To reduce communication, common to compress data before sending it. To hide the compressed data, common to encrypt it. **But...**, the length of compressed data reveals information on original data.

- Encryption (by default) does not hide message length.
- Hence: length of encrypted compressed data leaks information on original data!

Q: Can it be exploited in practice?

A [DR12]: In many cases, yes, especially if attacker can mount a chosen plaintext attack!

# Compression 'Side Channel': CRIME/BREACH attack on TLS/SSL

CRIME attack on HTTPS (TLS/SSL) ([Duong-Rizzo 2012]):

- Attacker goal: Steals secret user's cookie with twitter.com
- Attacker installs Javascript on user's browser (user visits attacker's website).
- Attacker guesses first char. of user's cookie, measures length of user's encrypted compressed request
- If guess is correct, compression will reduce length of request ciphertext, else will not!
- Move to guess remaining chars, one by one!

# Compression 'Side Channel': CRIME/BREACH attack on TLS/SSL



Countermeasure: Disable Compression in SSL/TLS!

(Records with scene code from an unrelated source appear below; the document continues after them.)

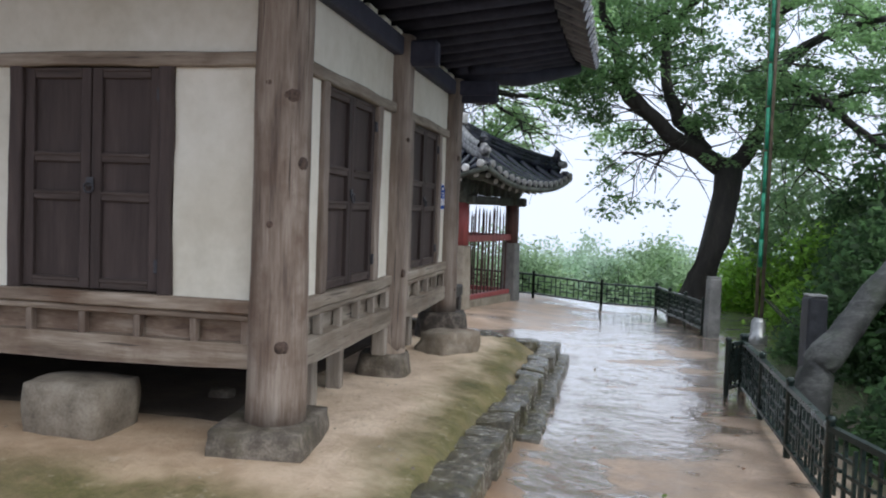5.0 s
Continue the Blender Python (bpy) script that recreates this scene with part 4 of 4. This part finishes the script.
for k, (a, b) in enumerate(side_runs()):
    a, b = Vector((*a, 0)), Vector((*b, 0))
    d = (b - a).normalized()
    n = Vector((d.y, -d.x, 0))
    L = (b - a).length

    def bar(z0, z1, t, ends=0.1, material=m_red, name="rail", label=""):
        bm = bmesh.new()
        q0, q1 = a + d * ends, b - d * ends
        vs = []
        for q in (q0, q1):
            for s, z in ((-t, z0), (t, z0), (t, z1), (-t, z1)):
                vs.append(bm.verts.new((q.x + n.x * s, q.y + n.y * s, z)))
        for f in ((0, 1, 2, 3), (7, 6, 5, 4), (0, 4, 5, 1), (1, 5, 6, 2), (2, 6, 7, 3), (3, 7, 4, 0)):
            bm.faces.new([vs[j] for j in f])
        bmesh.ops.bevel(bm, geom=bm.edges[:], offset=0.008, segments=1, affect="EDGES")
        return part(name, bm, material, pav, label)

    bar(0.0, 0.19, 0.1, 0.16, m_pale, "plinth", "low stone plinth")
    bar(0.195, 0.27, 0.07, 0.16, m_red, "sill_rail", "red painted rail")
    for i in range(7):
        bm = bmesh.new()
        q = a + d * (L * (i + 0.5) / 7)
        box(bm, (q.x - 0.05, q.y - 0.05, 1.925), (q.x + 0.05, q.y + 0.05, 2.165), 0.01)
        part("frieze_block", bm, m_green, pav)
    mid = bar(1.15, 1.26, 0.045, 0.1, m_red, "middle_rail", "red painted rail")
    bar(1.78, 1.92, 0.055, 0.0, m_green, "tie_beam", "faded grey-green beam")
    bar(2.17, 2.26, 0.075, -0.3, m_green, "eave_plate", "faded grey-green beam")
    nb = 18 if k % 2 == 0 else 12
    for i in range(nb):
        u = 0.24 + (L - 0.48) * i / (nb - 1)
        q = a + d * u
        top = 1.68 + rnd.uniform(-0.08, 0.07)
        bm = bmesh.new()
        w = 0.0105
        box(bm, (q.x - w, q.y - w, 0.26), (q.x + w, q.y + w, top - 0.08))
        r = bmesh.ops.create_cone(bm, cap_ends=True, segments=4, radius1=w * 1.41, radius2=0.003, depth=0.12,
                                  matrix=Matrix.Translation((q.x, q.y, top - 0.02)) @ Matrix.Rotation(radians(45), 4, "Z"))
        part("bar", bm, m_dull, mid, "thin dark bar with pointed tip")

GEX, GEY, GRID = PX + 0.82, PY + 0.82, 0.42


def g_eave(u, length):
    t = abs(u / length - 0.5) * 2
    return 2.1 + 0.27 * t ** 2.6


def g_pt(side, u, s):
    """u along the eave (0 to its length), s: 0 at the eave, 1 at the ridge."""
    LX, LY = 2 * GEX, 2 * GEY
    z = g_eave(u, LX if side in "sn" else LY) * (1 - s) + 3.04 * s - 0.5 * s * (1 - s)
    if side in "sn":
        x = -GEX + u
        x = x * (1 - s) + max(-GRID, min(GRID, x * GRID / GEX * 1.0)) * s
        y = GEY * (1 - s)
        return Vector((x, -y if side == "s" else y, z))
    y = -GEY + u
    x = GEX * (1 - s) + GRID * s
    return Vector((x if side == "e" else -x, y * (1 - s), z))


verts, faces = [], []
for side in "snew":
    LL = 2 * GEX if side in "sn" else 2 * GEY
    b0, n, k = len(verts), 14, 6
    for j in range(k + 1):
        for i in range(n + 1):
            verts.append(tuple(g_pt(side, LL * i / n, j / k)))
    for j in range(k):
        for i in range(n):
            q = (b0 + j * (n + 1) + i, b0 + j * (n + 1) + i + 1, b0 + (j + 1) * (n + 1) + i + 1, b0 + (j + 1) * (n + 1) + i)
            faces.append(q)
proof = mesh_arrays("pavilion_roof", verts, faces, m_tile, pav, True)
proof["label"] = "dark grey tiled roof with pale tile ends"
mod = proof.modifiers.new("thickness", "SOLIDIFY")
mod.thickness, mod.offset = 0.07, 0
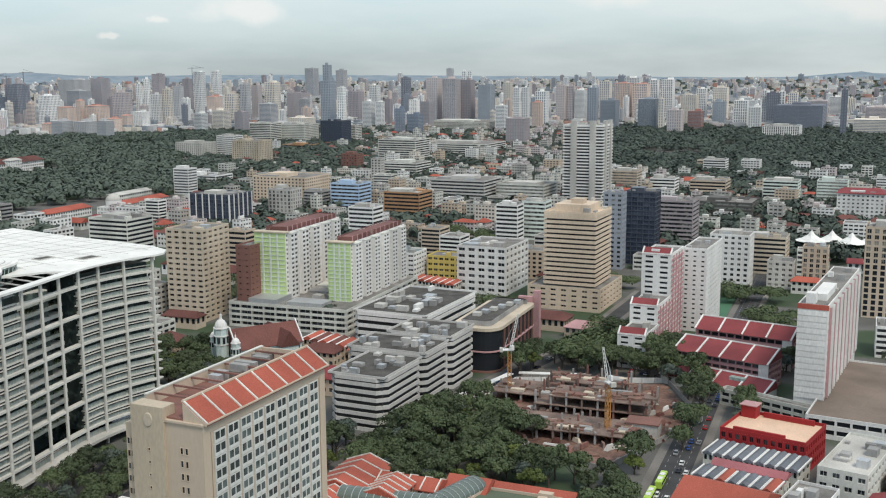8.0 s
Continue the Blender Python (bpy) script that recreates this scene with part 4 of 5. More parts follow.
    bm = bmesh.new()
    prism(bm, outer + [(x - 4.2, y + 0.8) for x, y in outer[::-1]], ROOF - 0.25, ROOF + 0.55)
    part("roof_rim", bm, M["roofwhite"], ob)
    slab("corner_terrace", M["libwhite"], B, E0, -0.5, 22, ROOF - 5.6, ROOF - 5.0, -0.2, 0.98)
    slab("corner_room", M["offwhite"], B, E0, 5, 20, ROOF - 5, ROOF - 0.3, -0.1, 0.35)
    for k in range(6):
        bm = bmesh.new()
        p, q = Vector(outer[4 + 2 * k]) + Vector((-4, 0.5)), Vector((-333 + 0.9 * k, 250 + 7 * k))
        beam(bm, (p.x, p.y, ROOF + 0.1), (q.x, q.y, ROOF + 0.1), 0.5, 0.4)
        part("roof_strut", bm, M["libwhite"], ob)
    for k in range(11):
        bm = bmesh.new()
        t = k / 10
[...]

## Side Channels: Countermeasures

Devising effective countermeasures against side channel attacks is often non-trivial and subject of a large body of research. Will not study in detail (See CryptoEng book for many pointers). Common approaches:

- Reduce/Eliminate side-channel leakage, e.g.:
  - Use constant time operations
  - Avoid secret-conditioned code execution/branching
- Introducing noise/randomization, e.g.:
  - wait states in hardware
  - data 'masking'/blinding in software, e.g. randomize RSA signature generation as:

$$[(\mu(m) + r_1 \cdot N)^{d+r_2 \cdot \phi(N)} \mod r_3 N] \mod N,$$

with random integers  $r_1, r_2, r_3$  chosen independently for each signature generation.